В лирике Апухтина развертываются психологические антитезы жажды жизни и стремления к смерти, любви и разочарования в ней, веры и неверия — противоречия, хорошо известные по стихам младших современников Апухтина, прежде всего С. Я. Надсона и его подражателей.
Но вот примечательная черта: лирика сомнения, разочарования, тяжких дум у А. Н. Апухтина — в отличие от многих его современников, хотя бы от того же Надсона, — психологически мотивирована не условиями жизни людей его времени, не колоритом эпохи, не историческими обстоятельствами, а личными причинами, частной жизнью поэта или его героя, более или менее наделенного автобиографическими чертами. Скорбные настроения героев апухтинской поэзии, их тоска и отчаяние вызваны любовными неудачами, изменой друзей, пресыщением жизнью, злой судьбой, дурной наследственностью, тяжкими недугами, беспомощностью человека среди враждебных ему стихий — чем угодно, только не духом эпохи, не социальным злом, не «царством Ваала», как это было у его демократических современников. В подтексте жалоб и сетований Апухтина всегда чувствуется личная драма его героя. Иногда эта драма объективируется, герой отделяется от автора резкой чертой, тогда получается стихотворный рассказ, иной раз выдержанный в эпистолярной или монологической форме («Из бумаг прокурора», «Сумасшедший» и др.), но сущность дела от этого не меняется.

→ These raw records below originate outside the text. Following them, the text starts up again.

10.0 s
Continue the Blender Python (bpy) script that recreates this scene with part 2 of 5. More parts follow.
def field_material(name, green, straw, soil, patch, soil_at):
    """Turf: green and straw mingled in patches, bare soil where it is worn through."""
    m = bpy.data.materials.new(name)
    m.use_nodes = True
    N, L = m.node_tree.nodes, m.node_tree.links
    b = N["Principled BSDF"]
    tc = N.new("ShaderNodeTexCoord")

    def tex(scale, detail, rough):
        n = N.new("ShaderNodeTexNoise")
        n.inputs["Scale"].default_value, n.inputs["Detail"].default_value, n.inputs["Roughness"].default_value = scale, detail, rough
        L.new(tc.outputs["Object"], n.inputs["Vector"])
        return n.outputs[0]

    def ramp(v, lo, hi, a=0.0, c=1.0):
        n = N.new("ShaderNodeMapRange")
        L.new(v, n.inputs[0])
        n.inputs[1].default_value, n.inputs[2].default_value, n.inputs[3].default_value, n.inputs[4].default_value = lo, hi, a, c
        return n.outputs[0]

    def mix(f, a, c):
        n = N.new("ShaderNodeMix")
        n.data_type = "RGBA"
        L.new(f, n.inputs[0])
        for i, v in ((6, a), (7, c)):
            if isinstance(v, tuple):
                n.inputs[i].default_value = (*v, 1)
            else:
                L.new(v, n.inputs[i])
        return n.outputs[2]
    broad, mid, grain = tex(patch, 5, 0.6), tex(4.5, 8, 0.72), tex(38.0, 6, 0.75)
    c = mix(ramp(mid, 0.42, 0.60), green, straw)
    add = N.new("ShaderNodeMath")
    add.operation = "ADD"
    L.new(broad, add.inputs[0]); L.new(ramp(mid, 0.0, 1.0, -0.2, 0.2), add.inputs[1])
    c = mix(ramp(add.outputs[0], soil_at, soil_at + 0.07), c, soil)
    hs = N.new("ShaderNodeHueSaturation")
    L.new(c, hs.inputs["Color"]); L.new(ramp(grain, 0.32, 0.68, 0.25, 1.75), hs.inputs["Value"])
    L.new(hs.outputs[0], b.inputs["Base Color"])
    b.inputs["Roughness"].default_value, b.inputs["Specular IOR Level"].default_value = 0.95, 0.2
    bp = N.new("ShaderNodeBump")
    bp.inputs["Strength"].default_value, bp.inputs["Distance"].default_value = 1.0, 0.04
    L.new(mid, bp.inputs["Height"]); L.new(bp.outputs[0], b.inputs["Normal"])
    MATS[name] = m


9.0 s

Апухтин понимал свою несродность демократическому направлению в поэзии и противопоставлял себя ему — и в 60-х годах и позже. В 1861 году в стихотворном обращении к «современным витиям» он восклицал: «Я устал от ваших фраз бездушных, От дрожащих ненавистью слов!», а в 1877 году в послании «Л. Н. Толстому», видимо в связи с выходом «Анны Карениной», он вновь декларативно заявил о своей привязанности к писателям, воспевающим «вечную красоту», и о своей нелюбви к тем, «кто по земле ползет, шипя на все змеею», и «видит сор один», то есть к отрицателям и обличителям. В своем отталкивании от писателей гражданской демократической школы он доходил даже до отрицания профессиональной писательской деятельности, рассчитанной на широкого читателя, он предпочитал писать для себя самого и немногих избранных и даже высказывал сожаление (быть может, демонстративное) о том, что его поэма «Год в монастыре» «осквернена» типографским станком. Ему нравилась поза аристократического дилетанта, и в шутливом подражании пушкинской «Моей родословной» он заканчивал свои строфы возгласом: «Я дилетант, я дилетант!» или «Что ж делать мне, я дилетант!», а в конце стихотворения поставил даже: «Я, слава богу, дилетант…»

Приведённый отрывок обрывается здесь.